From my perspective the difference / benefits of using something like Protect and using backup policies over snapshot policies - even if its disk based rather than tape based,  is that with a backup you get far better control over your Disaster Recovery process. The policy integration with Scale and Protect is very comprehensive.  If the issue is Tape time for recovery - simply change from tape medium to a Disk storage pool as your repository for Protect, you get all the benefits of Spectrum Protect and the restore speeds of disk, (you might even - subject to type of data start to see some benefits of duplication and compression for your backups as you will be able to take advantage of Protect's dedupe and compression for the disk based storage pool, something that's not available on your tape environment.
 
If your looking for a way to further reduce your disk costs then potentially the benefits of Object Storage erasure coding might be worth looking at although for a 1 or 2 site scenario the overheads are pretty much the same if you use some variant of distributed raid or if you use erasure coding.
 
 
 
 
 
 
Andrew Beattie
Software Defined Storage  - IT Specialist
Phone: 614-2133-7927
 
 
----- Original message -----
From: "Fosburgh,Jonathan" <[email protected]>
Sent by: [email protected]
To: gpfsug main discussion list <[email protected]>
Cc:
Subject: Re: [gpfsug-discuss] Snapshots for backups
Date: Wed, May 9, 2018 10:28 PM
 

Our existing environments are using Scale+Protect with tape.  Management wants us to move away from tape where possible.

We do one filesystem per cluster.  So, there will be two new clusters.

We are still finalizing the sizing, but the expectation is both of them will be somewhere in the3-5PB range.

 

We understand that if we replicate corrupted data, the corruption will go with it.  But the same would be true for a backup (unless I am not quite following you).

 

The thought is that not using Protect and simply doing replication with snapshots will enable faster recovery from a catastrophic failure of the production environment, whereas with Protect we would have to restore petabytes of data.

 

FWIW, this is the same method we are using in our NAS (Isilon), but those utilities are designed for that type of use, and there is no equivalent to mmbackup.  Our largest Scale environment is 7+PB, and we can complete a backup of it in one night with mmbackup.  We abandoned tape backups on our NAS at around 600TB.

 

From: <[email protected]> on behalf of Andrew Beattie <[email protected]>
Reply-To: gpfsug main discussion list <[email protected]>
Date: Tuesday, May 8, 2018 at 4:38 PM
To: "[email protected]" <[email protected]>
Cc: "[email protected]" <[email protected]>
Subject: Re: [gpfsug-discuss] Snapshots for backups

 

 

First off a couple of questions:

 

1) your using Scale+Protect with Tape today?

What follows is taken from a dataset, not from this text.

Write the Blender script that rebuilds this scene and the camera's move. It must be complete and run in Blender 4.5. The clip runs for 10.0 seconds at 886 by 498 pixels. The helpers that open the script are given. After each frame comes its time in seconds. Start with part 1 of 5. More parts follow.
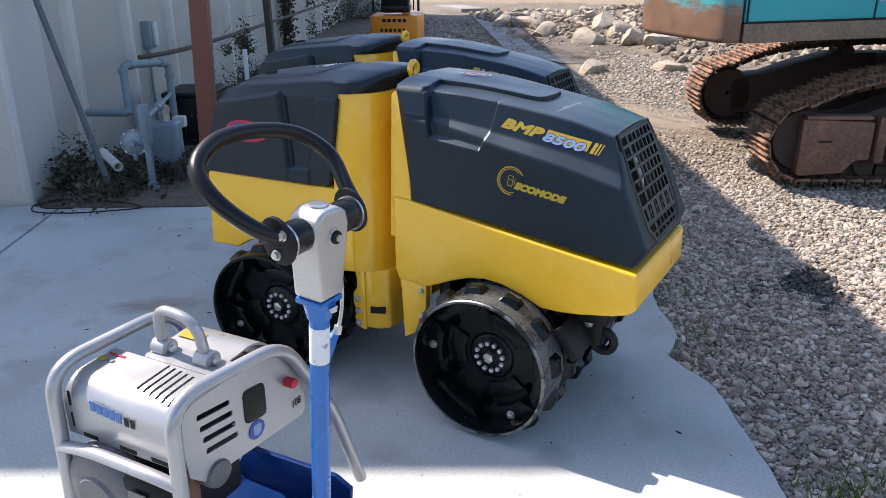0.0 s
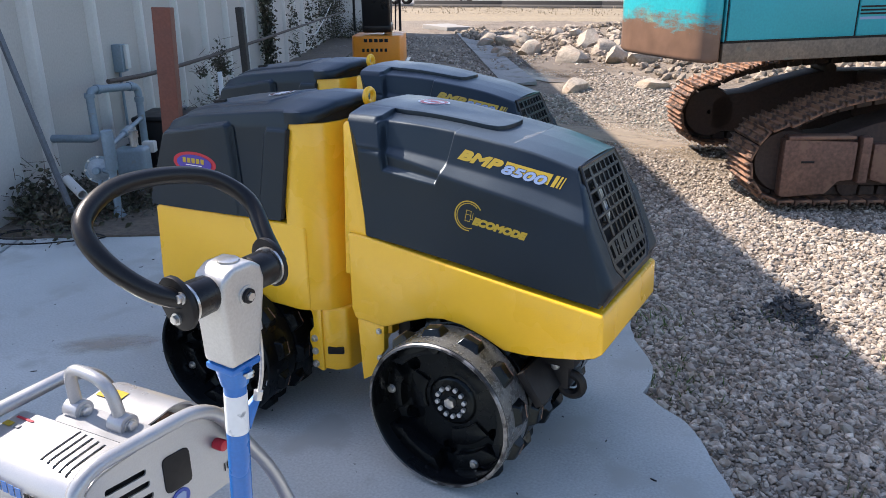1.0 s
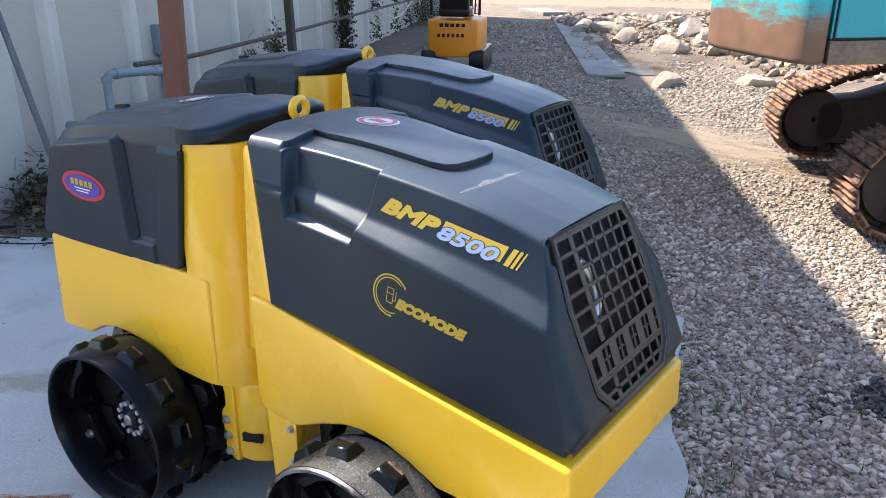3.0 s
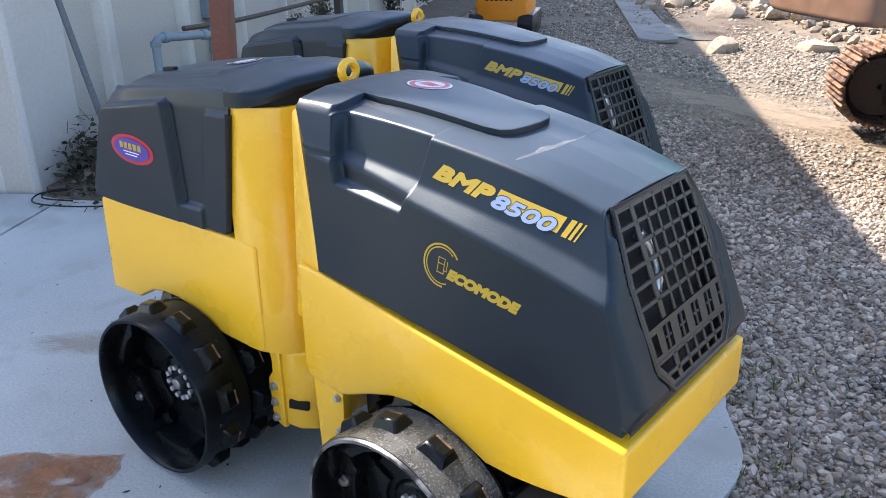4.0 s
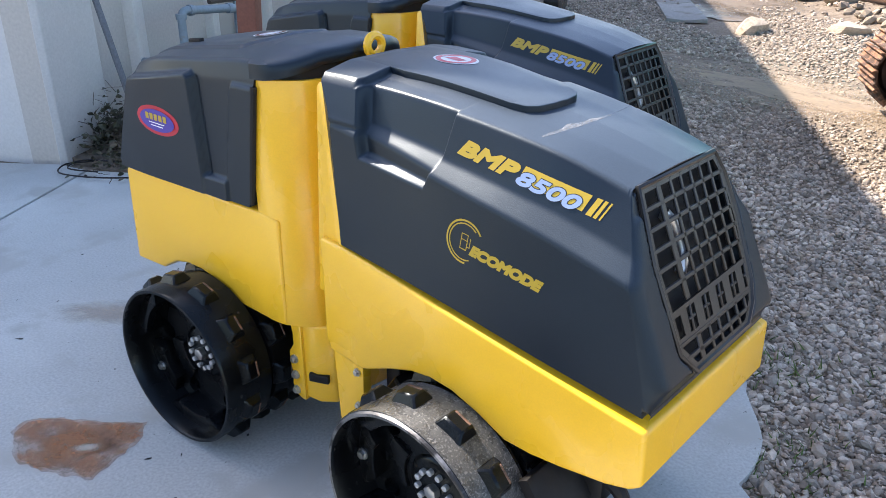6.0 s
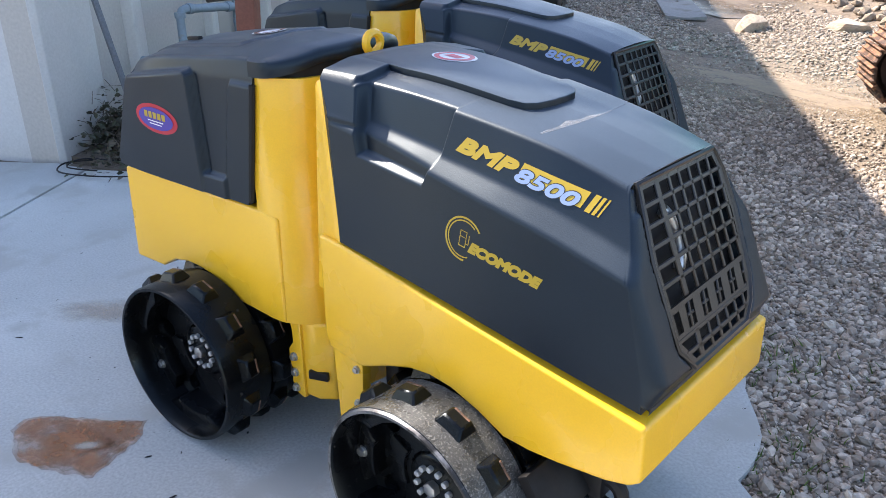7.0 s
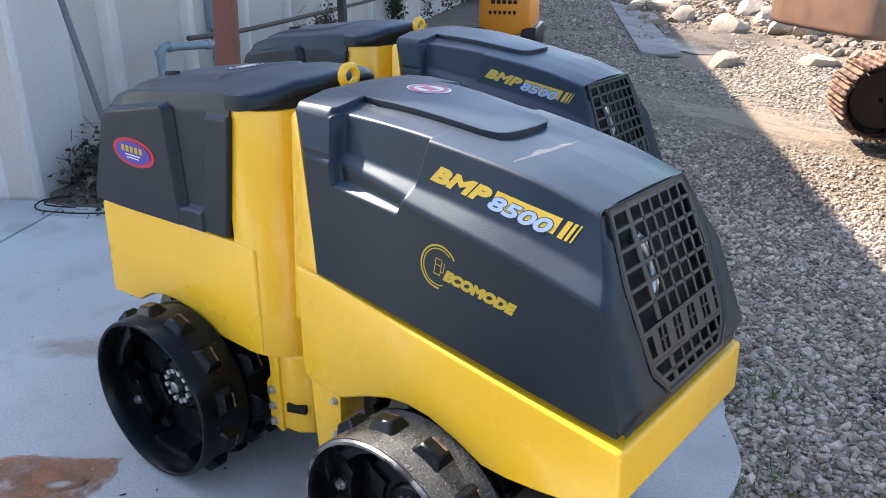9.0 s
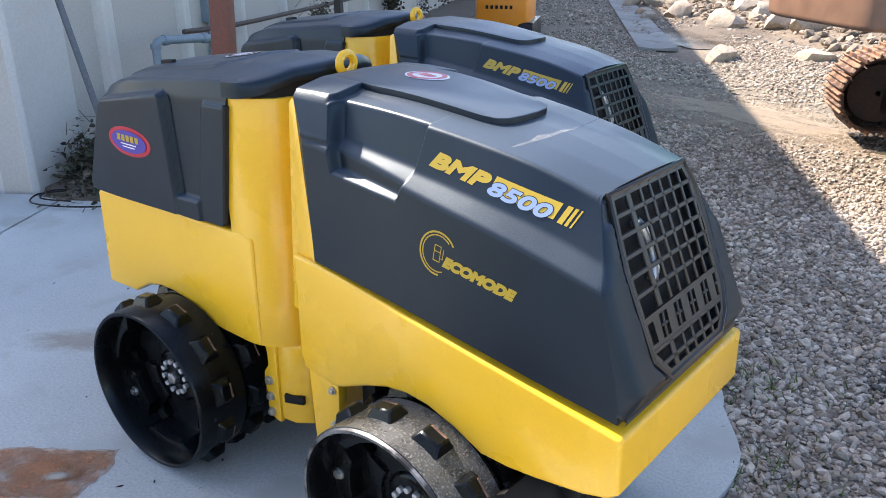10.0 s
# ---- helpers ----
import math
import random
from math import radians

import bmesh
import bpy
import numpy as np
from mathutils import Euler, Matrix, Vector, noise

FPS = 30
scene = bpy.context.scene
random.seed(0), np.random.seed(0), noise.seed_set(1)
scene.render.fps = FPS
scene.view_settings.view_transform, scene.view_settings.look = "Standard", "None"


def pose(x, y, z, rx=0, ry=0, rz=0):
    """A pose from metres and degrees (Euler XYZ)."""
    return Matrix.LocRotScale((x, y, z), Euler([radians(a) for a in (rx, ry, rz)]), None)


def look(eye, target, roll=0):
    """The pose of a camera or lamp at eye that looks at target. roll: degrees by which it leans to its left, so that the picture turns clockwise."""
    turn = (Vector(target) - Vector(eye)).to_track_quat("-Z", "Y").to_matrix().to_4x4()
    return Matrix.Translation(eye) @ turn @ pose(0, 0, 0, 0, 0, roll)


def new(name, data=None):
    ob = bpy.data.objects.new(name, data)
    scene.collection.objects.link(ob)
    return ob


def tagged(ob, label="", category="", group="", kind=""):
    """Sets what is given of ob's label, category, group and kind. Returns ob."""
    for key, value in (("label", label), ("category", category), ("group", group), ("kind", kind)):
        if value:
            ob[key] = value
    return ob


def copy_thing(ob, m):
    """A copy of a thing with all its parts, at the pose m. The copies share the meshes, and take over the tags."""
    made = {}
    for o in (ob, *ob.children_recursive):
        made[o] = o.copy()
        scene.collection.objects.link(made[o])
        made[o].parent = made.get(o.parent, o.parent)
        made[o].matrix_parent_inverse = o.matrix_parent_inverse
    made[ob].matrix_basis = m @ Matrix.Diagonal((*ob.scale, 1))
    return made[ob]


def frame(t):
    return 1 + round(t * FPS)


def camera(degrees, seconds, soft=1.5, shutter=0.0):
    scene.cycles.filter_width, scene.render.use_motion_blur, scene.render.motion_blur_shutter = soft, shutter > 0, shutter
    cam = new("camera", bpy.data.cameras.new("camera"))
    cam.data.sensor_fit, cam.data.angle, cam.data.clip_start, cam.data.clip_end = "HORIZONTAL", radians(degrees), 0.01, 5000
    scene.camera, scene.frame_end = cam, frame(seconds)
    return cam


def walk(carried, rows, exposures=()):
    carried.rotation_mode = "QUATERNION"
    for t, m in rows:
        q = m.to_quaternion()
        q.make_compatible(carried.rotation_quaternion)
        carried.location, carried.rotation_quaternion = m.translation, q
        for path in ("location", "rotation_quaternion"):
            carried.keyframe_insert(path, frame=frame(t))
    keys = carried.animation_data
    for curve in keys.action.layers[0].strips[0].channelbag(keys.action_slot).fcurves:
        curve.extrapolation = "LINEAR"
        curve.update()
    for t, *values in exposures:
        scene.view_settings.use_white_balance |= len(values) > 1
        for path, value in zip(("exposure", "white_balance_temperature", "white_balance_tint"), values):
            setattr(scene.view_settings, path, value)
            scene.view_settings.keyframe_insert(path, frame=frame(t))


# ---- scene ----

2) your new filesystems will be within the same cluster ?

3) What capacity are the new filesystems

 

Based on the above then:

 

AFM-DR will give you the Replication that you are talking about -- please talk to your local IBM people about the limitations of AFM-DR to ensure it will work for your use case

Scale supports snapshots - but as mentioned snapshots are not a backup of your filesystem - if you snapshot corrupt data you will replicate that to the DR location

 

If you are going to spin up new infrastructure in a DR location have you considered looking at an object store and using your existing Protect environment to allow you to Protect environment to HSM out to a Disk basked object storage pool distributed over disparate geographic locations? (obviously capacity dependent)

 

Andrew Beattie

Software Defined Storage  - IT Specialist

Phone: 614-2133-7927

 

 

----- Original message -----
From: "Fosburgh,Jonathan" <[email protected]>
Sent by: [email protected]
To: gpfsug main discussion list <[email protected]>
Cc:
Subject: [gpfsug-discuss] Snapshots for backups
Date: Tue, May 8, 2018 11:43 PM
 

We are looking at standing up some new filesystems and management would like us to investigate alternative options to Scale+Protect.  In particular, they are interested in the following:

 

Replicate to a remote filesystem (I assume this is best done via AFM).

Take periodic (probably daily) snapshots at the remote site.

 

The thought here is that this gives us the ability to restore data more quickly than we could with tape and also gives us a DR system in the event of a failure at the primary site.  Does anyone have experience with this kind of setup?  I know this is a solution that will require a fair amount of scripting and some cron jobs, both of which will introduce a level of human error.  Are there any other gotchas we should be aware of?